The Lavender Flu “My Time“
E se non fosse uscito il disco degli Sleeping Beauties non avrei scoperto il nuovo gruppo di Chris Gunn, già chitarrista degli Hunches. Con loro ha pubblicato un album doppio qualche mese fa. Dentro c’è tantissima roba, a me sono venuti in mente i Royal Trux, i Beat Happening, Daniel Johnston. Cose belle insomma. C’è anche questa canzone, che è una cover di un pezzo di Bo & The Weevils “garage band legend from Vidalia, Georgia”. Necessario documentarsi su di loro a questo punto.
Marching Church “Heart of Life“
Tutto quello che c’è da sapere circa Elias Bender Rønnenfelt è che è uno degli Iceage, qualche tempo fa ha pubblicato un disco su Sacred Bones a nome Vår e ora per la stessa etichetta mette fuori il secondo sotto l’insegna Marching Church.
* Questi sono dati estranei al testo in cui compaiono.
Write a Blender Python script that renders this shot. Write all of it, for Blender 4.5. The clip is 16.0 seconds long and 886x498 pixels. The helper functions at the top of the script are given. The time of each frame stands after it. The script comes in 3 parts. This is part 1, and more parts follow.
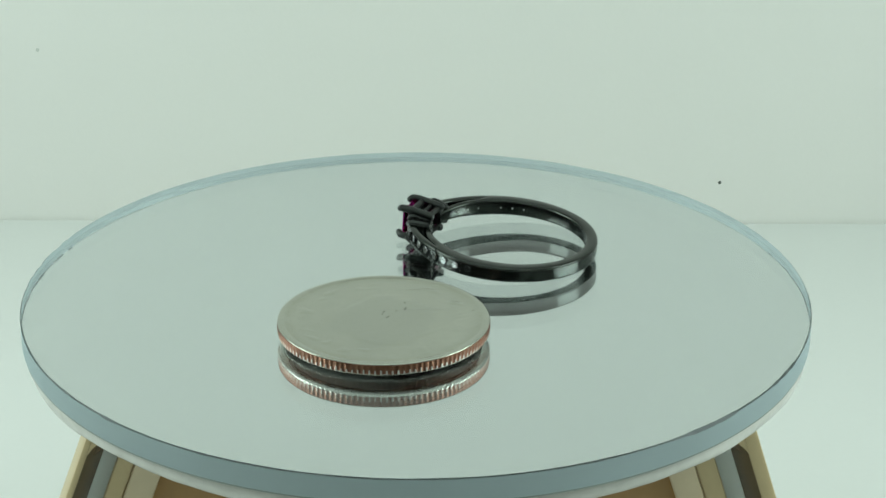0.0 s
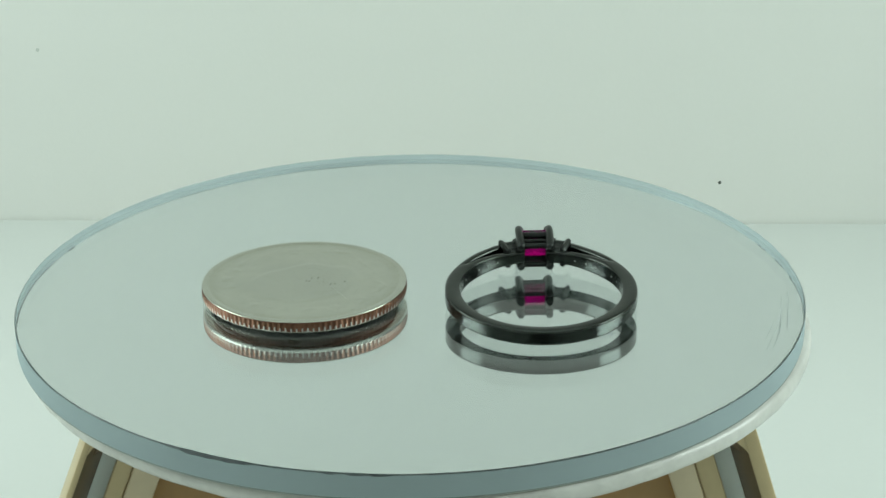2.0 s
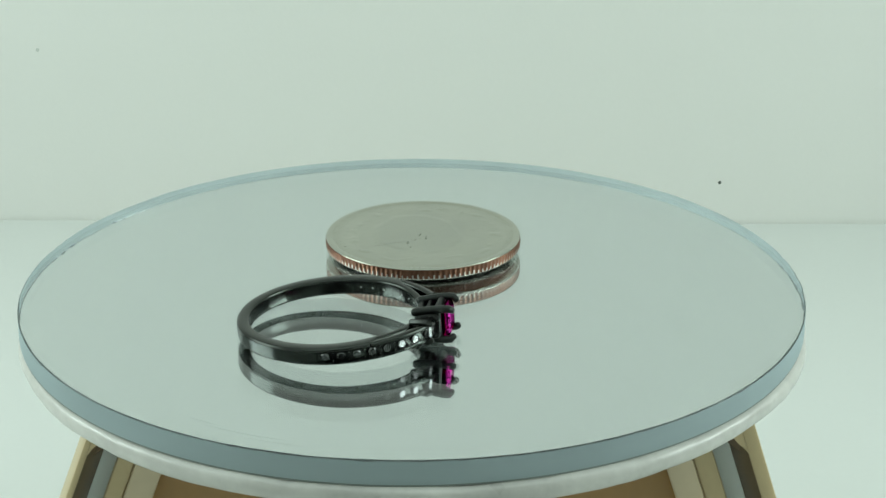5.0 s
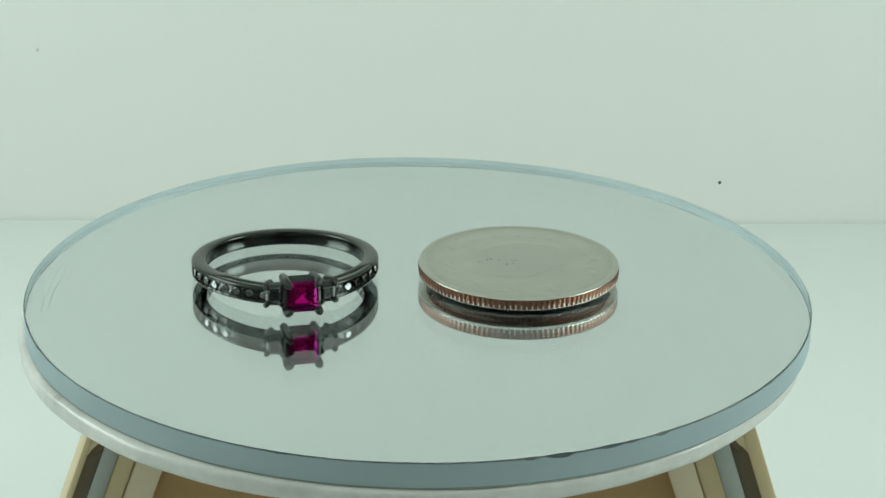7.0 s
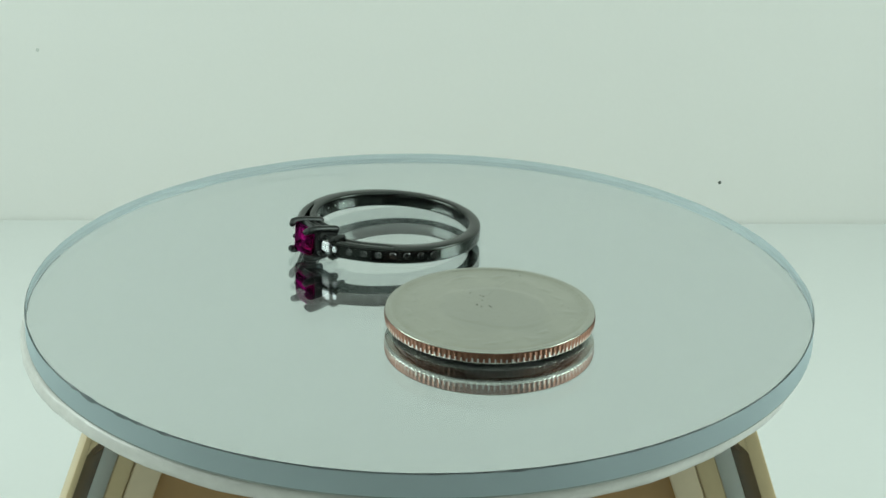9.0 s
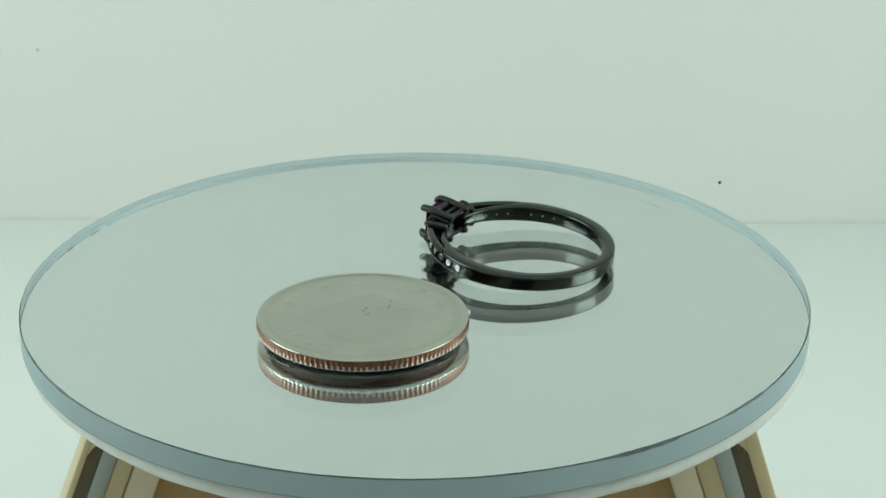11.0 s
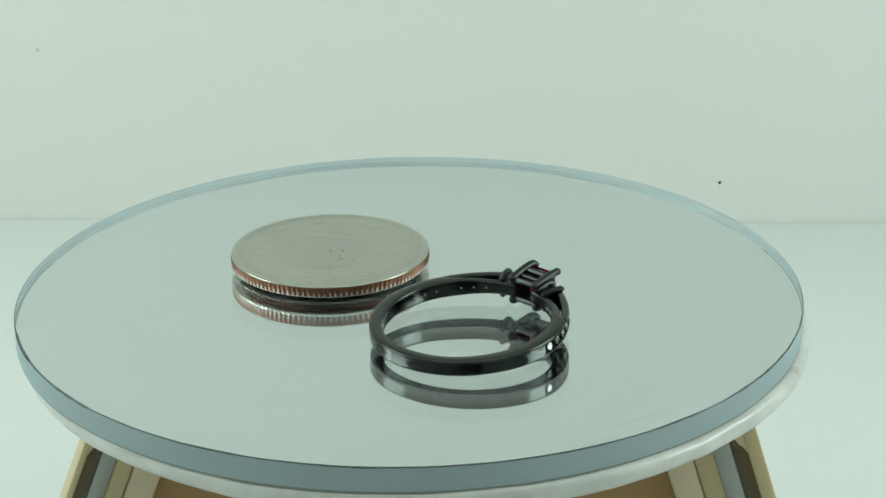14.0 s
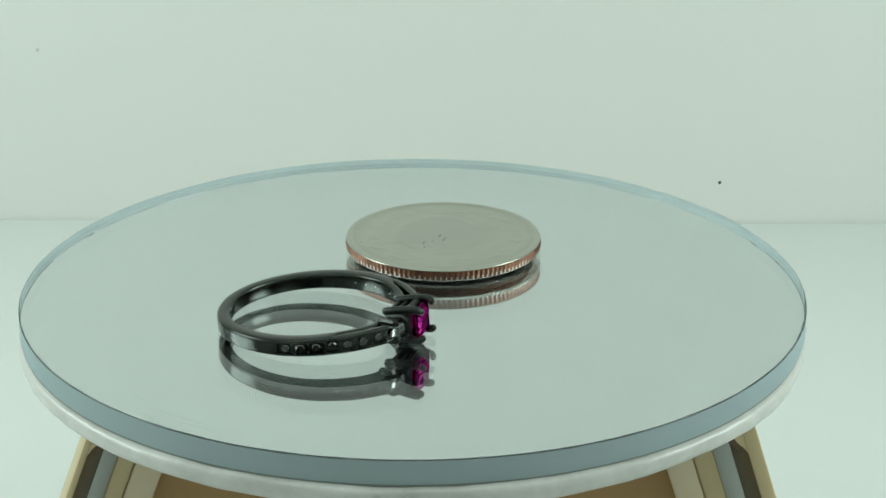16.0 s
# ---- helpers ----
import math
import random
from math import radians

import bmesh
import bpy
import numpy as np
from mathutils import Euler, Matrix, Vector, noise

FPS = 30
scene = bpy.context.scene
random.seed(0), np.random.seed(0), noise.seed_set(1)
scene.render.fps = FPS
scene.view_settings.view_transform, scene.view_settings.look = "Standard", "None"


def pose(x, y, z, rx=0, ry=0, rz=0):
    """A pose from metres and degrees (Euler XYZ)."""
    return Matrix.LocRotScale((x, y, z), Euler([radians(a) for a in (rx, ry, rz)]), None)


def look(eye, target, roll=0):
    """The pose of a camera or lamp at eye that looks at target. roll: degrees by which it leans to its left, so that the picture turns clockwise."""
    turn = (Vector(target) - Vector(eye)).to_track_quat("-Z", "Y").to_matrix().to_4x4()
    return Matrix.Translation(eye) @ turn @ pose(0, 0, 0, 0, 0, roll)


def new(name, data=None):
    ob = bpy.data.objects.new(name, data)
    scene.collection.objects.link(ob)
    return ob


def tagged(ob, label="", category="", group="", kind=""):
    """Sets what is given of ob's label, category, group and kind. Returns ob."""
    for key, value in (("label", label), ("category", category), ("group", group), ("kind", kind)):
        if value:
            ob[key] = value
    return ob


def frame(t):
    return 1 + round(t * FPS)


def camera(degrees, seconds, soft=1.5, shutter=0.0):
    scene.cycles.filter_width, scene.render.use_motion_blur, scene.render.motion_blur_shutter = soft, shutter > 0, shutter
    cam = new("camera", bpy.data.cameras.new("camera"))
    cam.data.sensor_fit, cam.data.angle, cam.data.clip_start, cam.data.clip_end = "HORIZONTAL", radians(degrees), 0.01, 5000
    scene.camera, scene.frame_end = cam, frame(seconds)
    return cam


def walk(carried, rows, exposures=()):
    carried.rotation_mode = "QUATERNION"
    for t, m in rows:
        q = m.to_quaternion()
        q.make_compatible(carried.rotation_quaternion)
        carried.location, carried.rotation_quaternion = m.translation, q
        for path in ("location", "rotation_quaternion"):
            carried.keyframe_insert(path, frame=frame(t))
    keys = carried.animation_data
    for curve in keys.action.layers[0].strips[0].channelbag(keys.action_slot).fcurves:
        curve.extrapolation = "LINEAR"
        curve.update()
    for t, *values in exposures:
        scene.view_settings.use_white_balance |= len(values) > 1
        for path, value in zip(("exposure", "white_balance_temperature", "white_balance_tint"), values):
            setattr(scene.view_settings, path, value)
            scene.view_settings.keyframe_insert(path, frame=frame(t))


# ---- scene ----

Ha una evidente passione per Nick Cave, non c’è dubbio. Non imbrocca sempre la canzone giusta, ma quando capita conviene starlo ad ascoltare.
Josefin Öhrn and the Liberation “Anything So Bright“
Per la categoria psichedelia pop crauta il miglior disco ascoltato da un pezzo a questa parte arriva a sorpresa dalla Svezia. E’ il secondo di Josefin Öhrn and the Liberation si chiama Mirage e uscirà a breve. In rete non ho trovato niente da piazzare qui e così ho ripiegato sul singolo dell’album precedente, che non è male comunque. Josefin Öhrn ci mette una voce a la Françoise Hardy e un viso di quelli che non ti dimentichi, i Liberation costruiscono attorno un mantra circolare che in alcuni momenti acquista ritmo e in altri si avviluppa denso appoggiando strati uno sopra l’altro. Caldamente consigliato ad amanti di Stereolab, Suicide e Spacemen 3.